THE TASK:
Look for "3 of 6. More parts follow." in the records below, then copy that line and every line after it, exactly and with nothing added.

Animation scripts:
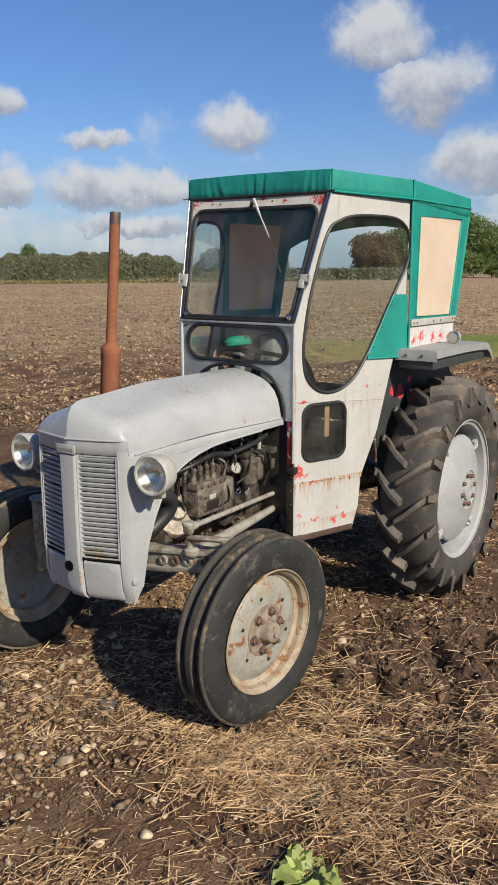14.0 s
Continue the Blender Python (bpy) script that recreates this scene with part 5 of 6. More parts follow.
def soil_material():
    m = bpy.data.materials.new("ploughed_soil")
    m.use_nodes = True
    N = Nodes(m.node_tree)
    co = N.add("ShaderNodeTexCoord").outputs["Object"]
    sx = N.add("ShaderNodeSeparateXYZ", {0: co})
    x, y = sx.outputs[0], sx.outputs[1]
    q = N.math("ADD", N.math("MULTIPLY", x, -0.55), N.math("MULTIPLY", y, -0.835))
    s = N.math("ADD", N.math("MULTIPLY", x, -0.835), N.math("MULTIPLY", y, 0.55))
    big, mid, fin = N.noise(co, 0.35, 5.0, 0.6, 0.3), N.noise(co, 3.2, 6.0, 0.65, 0.4), N.noise(co, 26.0, 6.0, 0.68)
    wet = N.mix(N.ramp(mid, 0.35, 0.65), (0.122, 0.069, 0.042), (0.210, 0.126, 0.077))
    dry = N.mix(N.ramp(fin, 0.35, 0.65), (0.225, 0.138, 0.083), (0.345, 0.222, 0.136))
    near = N.mix(N.ramp(N.math("ADD", N.math("MULTIPLY", big, 0.6), N.math("MULTIPLY", mid, 0.4)), 0.46, 0.64), wet, dry)
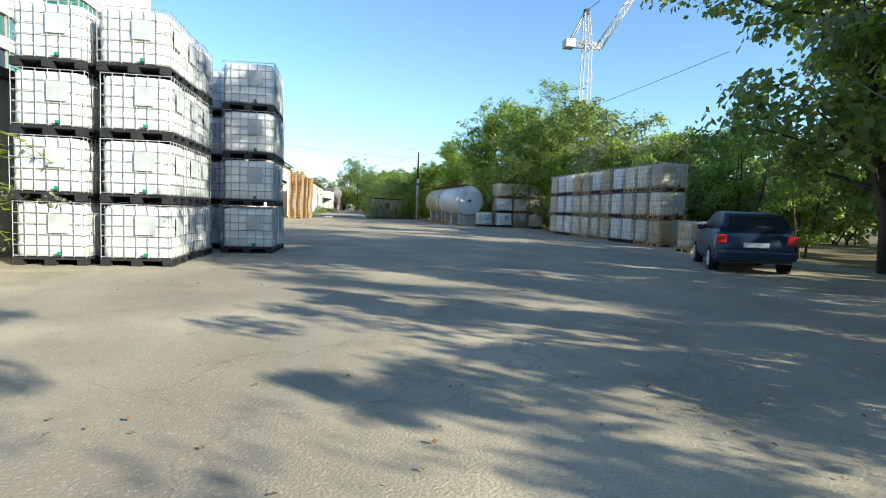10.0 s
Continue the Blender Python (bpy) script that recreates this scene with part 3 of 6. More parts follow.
def make_ibc(old, brown=False):
    """A bulk container: moulded bottle in a tube cage on a pallet; origin at the base's centre, 1.2 wide in x, 1.0 deep in y."""
    root = thing("bulk_container", "brown-stained caged bulk liquid container on a pallet" if brown else "yellowed caged bulk liquid container on a pallet" if old else "milky white caged bulk liquid container on a black pallet", "container",
                 "bulk containers in stacks")
    bm = bmesh.new()
    w, d = 0.565, 0.465
    levels = [(0.15, 0.94), (0.17, 1.0), (0.40, 1.0), (0.42, 0.985), (0.45, 0.985), (0.47, 1.0), (0.68, 1.0), (0.70, 0.985), (0.73, 0.985), (0.75, 1.0), (1.02, 1.0), (1.08, 0.95), (1.10, 0.8)]
    rings = []
    for z, f in levels:
        ring = []
        for sx, sy, a0 in ((1, 1, 0), (-1, 1, 90), (-1, -1, 180), (1, -1, 270)):
            for k in range(4):
                a = radians(a0 + k * 30)
                r = 0.10
                ring.append(bm.verts.new((f * (sx * (w - r) + r * math.cos(a)), f * (sy * (d - r) + r * math.sin(a)), z)))
        rings.append(ring)
    n = len(rings[0])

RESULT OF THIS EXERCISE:
Continue the Blender Python (bpy) script that recreates this scene with part 3 of 6. More parts follow.
def make_ibc(old, brown=False):
    """A bulk container: moulded bottle in a tube cage on a pallet; origin at the base's centre, 1.2 wide in x, 1.0 deep in y."""
    root = thing("bulk_container", "brown-stained caged bulk liquid container on a pallet" if brown else "yellowed caged bulk liquid container on a pallet" if old else "milky white caged bulk liquid container on a black pallet", "container",
                 "bulk containers in stacks")
    bm = bmesh.new()
    w, d = 0.565, 0.465
    levels = [(0.15, 0.94), (0.17, 1.0), (0.40, 1.0), (0.42, 0.985), (0.45, 0.985), (0.47, 1.0), (0.68, 1.0), (0.70, 0.985), (0.73, 0.985), (0.75, 1.0), (1.02, 1.0), (1.08, 0.95), (1.10, 0.8)]
    rings = []
    for z, f in levels:
        ring = []
        for sx, sy, a0 in ((1, 1, 0), (-1, 1, 90), (-1, -1, 180), (1, -1, 270)):
            for k in range(4):
                a = radians(a0 + k * 30)
                r = 0.10
                ring.append(bm.verts.new((f * (sx * (w - r) + r * math.cos(a)), f * (sy * (d - r) + r * math.sin(a)), z)))
        rings.append(ring)
    n = len(rings[0])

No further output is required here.